* [DIRECTIONS FOR THIS TASK]: Write out the data below in full, unchanged, minus the images.

###

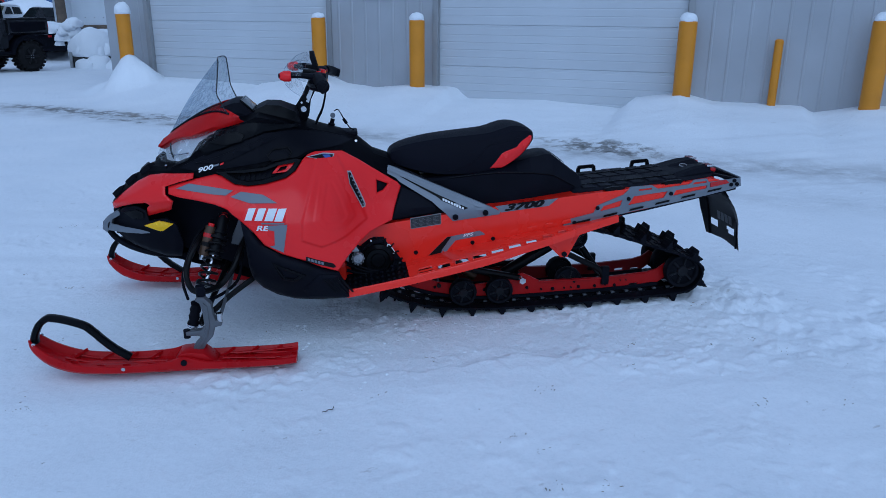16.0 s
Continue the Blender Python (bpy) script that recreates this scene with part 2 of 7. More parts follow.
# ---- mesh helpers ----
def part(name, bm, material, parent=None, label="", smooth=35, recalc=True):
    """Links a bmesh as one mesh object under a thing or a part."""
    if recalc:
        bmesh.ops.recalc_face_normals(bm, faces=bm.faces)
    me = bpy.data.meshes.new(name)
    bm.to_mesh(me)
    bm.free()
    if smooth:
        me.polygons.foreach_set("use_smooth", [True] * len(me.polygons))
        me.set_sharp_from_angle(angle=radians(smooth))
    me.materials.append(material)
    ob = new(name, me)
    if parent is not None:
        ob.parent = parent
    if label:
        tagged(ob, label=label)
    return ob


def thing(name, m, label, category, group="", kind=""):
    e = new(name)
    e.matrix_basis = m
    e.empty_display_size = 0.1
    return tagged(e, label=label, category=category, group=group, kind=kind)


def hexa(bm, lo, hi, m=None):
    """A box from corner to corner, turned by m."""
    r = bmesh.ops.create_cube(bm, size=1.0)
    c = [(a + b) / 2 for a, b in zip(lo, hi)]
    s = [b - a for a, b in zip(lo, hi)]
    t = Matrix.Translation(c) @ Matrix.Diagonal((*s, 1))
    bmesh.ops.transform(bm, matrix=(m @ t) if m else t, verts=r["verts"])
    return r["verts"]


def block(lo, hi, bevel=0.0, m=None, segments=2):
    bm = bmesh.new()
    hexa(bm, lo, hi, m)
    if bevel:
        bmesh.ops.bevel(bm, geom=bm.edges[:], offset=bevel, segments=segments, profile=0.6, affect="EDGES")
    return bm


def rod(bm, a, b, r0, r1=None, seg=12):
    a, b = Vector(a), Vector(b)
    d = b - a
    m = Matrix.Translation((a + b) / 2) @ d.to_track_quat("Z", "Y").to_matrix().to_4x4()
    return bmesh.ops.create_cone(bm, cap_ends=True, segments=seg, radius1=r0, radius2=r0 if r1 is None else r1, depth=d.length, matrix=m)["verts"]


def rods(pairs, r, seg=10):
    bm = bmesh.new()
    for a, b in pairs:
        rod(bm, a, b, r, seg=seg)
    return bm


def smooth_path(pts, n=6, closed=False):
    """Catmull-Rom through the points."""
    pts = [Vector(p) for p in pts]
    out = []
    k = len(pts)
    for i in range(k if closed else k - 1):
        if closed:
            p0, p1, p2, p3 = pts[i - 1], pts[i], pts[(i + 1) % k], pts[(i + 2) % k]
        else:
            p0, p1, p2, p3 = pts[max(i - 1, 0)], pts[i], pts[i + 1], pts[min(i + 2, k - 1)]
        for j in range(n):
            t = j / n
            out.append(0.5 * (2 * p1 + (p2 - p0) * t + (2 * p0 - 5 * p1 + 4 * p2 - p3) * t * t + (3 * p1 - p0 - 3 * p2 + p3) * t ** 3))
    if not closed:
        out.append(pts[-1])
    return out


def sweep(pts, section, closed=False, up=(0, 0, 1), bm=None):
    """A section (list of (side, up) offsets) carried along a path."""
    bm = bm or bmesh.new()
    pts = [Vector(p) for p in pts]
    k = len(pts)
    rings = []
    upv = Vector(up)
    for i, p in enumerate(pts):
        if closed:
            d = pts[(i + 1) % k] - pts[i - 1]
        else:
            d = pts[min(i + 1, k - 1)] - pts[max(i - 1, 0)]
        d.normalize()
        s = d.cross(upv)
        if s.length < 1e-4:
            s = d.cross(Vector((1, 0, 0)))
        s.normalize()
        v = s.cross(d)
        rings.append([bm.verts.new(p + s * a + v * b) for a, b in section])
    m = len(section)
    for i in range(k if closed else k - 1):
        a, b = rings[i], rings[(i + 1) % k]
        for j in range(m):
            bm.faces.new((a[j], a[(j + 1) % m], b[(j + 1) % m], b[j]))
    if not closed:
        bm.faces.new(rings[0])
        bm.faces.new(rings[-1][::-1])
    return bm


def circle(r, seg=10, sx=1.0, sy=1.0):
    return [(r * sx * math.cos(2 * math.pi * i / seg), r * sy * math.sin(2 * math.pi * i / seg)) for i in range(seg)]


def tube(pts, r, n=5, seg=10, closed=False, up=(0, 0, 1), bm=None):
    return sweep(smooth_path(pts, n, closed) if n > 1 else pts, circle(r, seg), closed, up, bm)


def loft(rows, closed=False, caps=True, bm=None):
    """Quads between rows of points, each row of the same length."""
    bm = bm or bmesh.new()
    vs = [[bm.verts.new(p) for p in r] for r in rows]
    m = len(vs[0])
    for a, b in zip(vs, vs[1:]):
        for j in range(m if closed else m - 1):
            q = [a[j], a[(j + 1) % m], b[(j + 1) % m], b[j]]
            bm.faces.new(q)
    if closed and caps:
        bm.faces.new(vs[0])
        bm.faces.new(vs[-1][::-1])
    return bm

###

* [SOLUTION BELOW]:
16.0 s
Continue the Blender Python (bpy) script that recreates this scene with part 2 of 7. More parts follow.
# ---- mesh helpers ----
def part(name, bm, material, parent=None, label="", smooth=35, recalc=True):
    """Links a bmesh as one mesh object under a thing or a part."""
    if recalc:
        bmesh.ops.recalc_face_normals(bm, faces=bm.faces)
    me = bpy.data.meshes.new(name)
    bm.to_mesh(me)
    bm.free()
    if smooth:
        me.polygons.foreach_set("use_smooth", [True] * len(me.polygons))
        me.set_sharp_from_angle(angle=radians(smooth))
    me.materials.append(material)
    ob = new(name, me)
    if parent is not None:
        ob.parent = parent
    if label:
        tagged(ob, label=label)
    return ob


def thing(name, m, label, category, group="", kind=""):
    e = new(name)
    e.matrix_basis = m
    e.empty_display_size = 0.1
    return tagged(e, label=label, category=category, group=group, kind=kind)


def hexa(bm, lo, hi, m=None):
    """A box from corner to corner, turned by m."""
    r = bmesh.ops.create_cube(bm, size=1.0)
    c = [(a + b) / 2 for a, b in zip(lo, hi)]
    s = [b - a for a, b in zip(lo, hi)]
    t = Matrix.Translation(c) @ Matrix.Diagonal((*s, 1))
    bmesh.ops.transform(bm, matrix=(m @ t) if m else t, verts=r["verts"])
    return r["verts"]


def block(lo, hi, bevel=0.0, m=None, segments=2):
    bm = bmesh.new()
    hexa(bm, lo, hi, m)
    if bevel:
        bmesh.ops.bevel(bm, geom=bm.edges[:], offset=bevel, segments=segments, profile=0.6, affect="EDGES")
    return bm


def rod(bm, a, b, r0, r1=None, seg=12):
    a, b = Vector(a), Vector(b)
    d = b - a
    m = Matrix.Translation((a + b) / 2) @ d.to_track_quat("Z", "Y").to_matrix().to_4x4()
    return bmesh.ops.create_cone(bm, cap_ends=True, segments=seg, radius1=r0, radius2=r0 if r1 is None else r1, depth=d.length, matrix=m)["verts"]


def rods(pairs, r, seg=10):
    bm = bmesh.new()
    for a, b in pairs:
        rod(bm, a, b, r, seg=seg)
    return bm


def smooth_path(pts, n=6, closed=False):
    """Catmull-Rom through the points."""
    pts = [Vector(p) for p in pts]
    out = []
    k = len(pts)
    for i in range(k if closed else k - 1):
        if closed:
            p0, p1, p2, p3 = pts[i - 1], pts[i], pts[(i + 1) % k], pts[(i + 2) % k]
        else:
            p0, p1, p2, p3 = pts[max(i - 1, 0)], pts[i], pts[i + 1], pts[min(i + 2, k - 1)]
        for j in range(n):
            t = j / n
            out.append(0.5 * (2 * p1 + (p2 - p0) * t + (2 * p0 - 5 * p1 + 4 * p2 - p3) * t * t + (3 * p1 - p0 - 3 * p2 + p3) * t ** 3))
    if not closed:
        out.append(pts[-1])
    return out


def sweep(pts, section, closed=False, up=(0, 0, 1), bm=None):
    """A section (list of (side, up) offsets) carried along a path."""
    bm = bm or bmesh.new()
    pts = [Vector(p) for p in pts]
    k = len(pts)
    rings = []
    upv = Vector(up)
    for i, p in enumerate(pts):
        if closed:
            d = pts[(i + 1) % k] - pts[i - 1]
        else:
            d = pts[min(i + 1, k - 1)] - pts[max(i - 1, 0)]
        d.normalize()
        s = d.cross(upv)
        if s.length < 1e-4:
            s = d.cross(Vector((1, 0, 0)))
        s.normalize()
        v = s.cross(d)
        rings.append([bm.verts.new(p + s * a + v * b) for a, b in section])
    m = len(section)
    for i in range(k if closed else k - 1):
        a, b = rings[i], rings[(i + 1) % k]
        for j in range(m):
            bm.faces.new((a[j], a[(j + 1) % m], b[(j + 1) % m], b[j]))
    if not closed:
        bm.faces.new(rings[0])
        bm.faces.new(rings[-1][::-1])
    return bm


def circle(r, seg=10, sx=1.0, sy=1.0):
    return [(r * sx * math.cos(2 * math.pi * i / seg), r * sy * math.sin(2 * math.pi * i / seg)) for i in range(seg)]


def tube(pts, r, n=5, seg=10, closed=False, up=(0, 0, 1), bm=None):
    return sweep(smooth_path(pts, n, closed) if n > 1 else pts, circle(r, seg), closed, up, bm)


def loft(rows, closed=False, caps=True, bm=None):
    """Quads between rows of points, each row of the same length."""
    bm = bm or bmesh.new()
    vs = [[bm.verts.new(p) for p in r] for r in rows]
    m = len(vs[0])
    for a, b in zip(vs, vs[1:]):
        for j in range(m if closed else m - 1):
            q = [a[j], a[(j + 1) % m], b[(j + 1) % m], b[j]]
            bm.faces.new(q)
    if closed and caps:
        bm.faces.new(vs[0])
        bm.faces.new(vs[-1][::-1])
    return bm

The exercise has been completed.